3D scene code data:
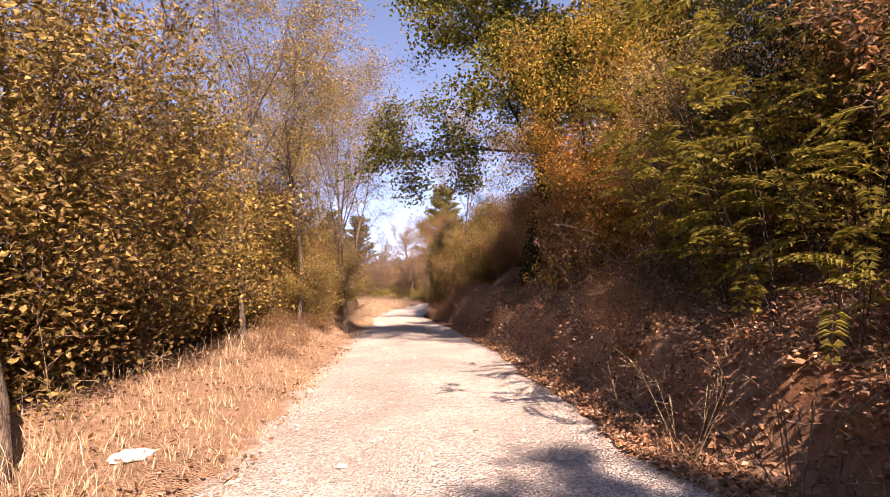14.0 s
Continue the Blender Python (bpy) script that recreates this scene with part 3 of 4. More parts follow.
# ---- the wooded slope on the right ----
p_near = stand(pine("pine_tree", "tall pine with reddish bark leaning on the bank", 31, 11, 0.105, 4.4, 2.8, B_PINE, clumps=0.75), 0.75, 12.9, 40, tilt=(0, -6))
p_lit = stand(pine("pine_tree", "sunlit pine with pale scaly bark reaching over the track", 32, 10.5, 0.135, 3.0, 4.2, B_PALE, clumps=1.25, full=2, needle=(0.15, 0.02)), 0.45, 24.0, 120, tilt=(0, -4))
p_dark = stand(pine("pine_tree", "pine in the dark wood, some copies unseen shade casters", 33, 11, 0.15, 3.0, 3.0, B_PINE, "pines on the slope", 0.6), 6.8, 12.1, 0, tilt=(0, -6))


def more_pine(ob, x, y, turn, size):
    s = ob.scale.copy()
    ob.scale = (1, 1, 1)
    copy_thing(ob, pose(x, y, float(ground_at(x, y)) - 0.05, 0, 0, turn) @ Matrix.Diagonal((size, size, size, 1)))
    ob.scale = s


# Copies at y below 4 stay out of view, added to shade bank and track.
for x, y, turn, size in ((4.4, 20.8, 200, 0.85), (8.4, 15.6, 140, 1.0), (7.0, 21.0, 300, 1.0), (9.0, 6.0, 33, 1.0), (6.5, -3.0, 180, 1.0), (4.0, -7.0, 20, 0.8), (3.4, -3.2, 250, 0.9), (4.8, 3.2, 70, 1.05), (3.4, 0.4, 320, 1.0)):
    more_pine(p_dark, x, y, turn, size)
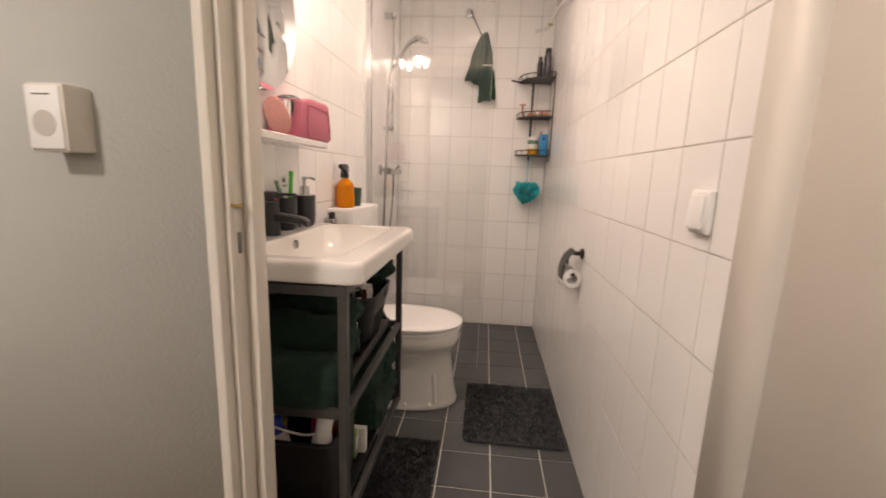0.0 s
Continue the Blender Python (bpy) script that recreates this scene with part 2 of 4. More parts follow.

What you need to do: Your copy should match the records word for word, with the pictures removed.

Written answer:
14.0 s
Continue the Blender Python (bpy) script that recreates this scene with part 3 of 4. More parts follow.
# ---- the wooded slope on the right ----
p_near = stand(pine("pine_tree", "tall pine with reddish bark leaning on the bank", 31, 11, 0.105, 4.4, 2.8, B_PINE, clumps=0.75), 0.75, 12.9, 40, tilt=(0, -6))
p_lit = stand(pine("pine_tree", "sunlit pine with pale scaly bark reaching over the track", 32, 10.5, 0.135, 3.0, 4.2, B_PALE, clumps=1.25, full=2, needle=(0.15, 0.02)), 0.45, 24.0, 120, tilt=(0, -4))
p_dark = stand(pine("pine_tree", "pine in the dark wood, some copies unseen shade casters", 33, 11, 0.15, 3.0, 3.0, B_PINE, "pines on the slope", 0.6), 6.8, 12.1, 0, tilt=(0, -6))


def more_pine(ob, x, y, turn, size):
    s = ob.scale.copy()
    ob.scale = (1, 1, 1)
    copy_thing(ob, pose(x, y, float(ground_at(x, y)) - 0.05, 0, 0, turn) @ Matrix.Diagonal((size, size, size, 1)))
    ob.scale = s


# Copies at y below 4 stay out of view, added to shade bank and track.
for x, y, turn, size in ((4.4, 20.8, 200, 0.85), (8.4, 15.6, 140, 1.0), (7.0, 21.0, 300, 1.0), (9.0, 6.0, 33, 1.0), (6.5, -3.0, 180, 1.0), (4.0, -7.0, 20, 0.8), (3.4, -3.2, 250, 0.9), (4.8, 3.2, 70, 1.05), (3.4, 0.4, 320, 1.0)):
    more_pine(p_dark, x, y, turn, size)
0.0 s
Continue the Blender Python (bpy) script that recreates this scene with part 2 of 4. More parts follow.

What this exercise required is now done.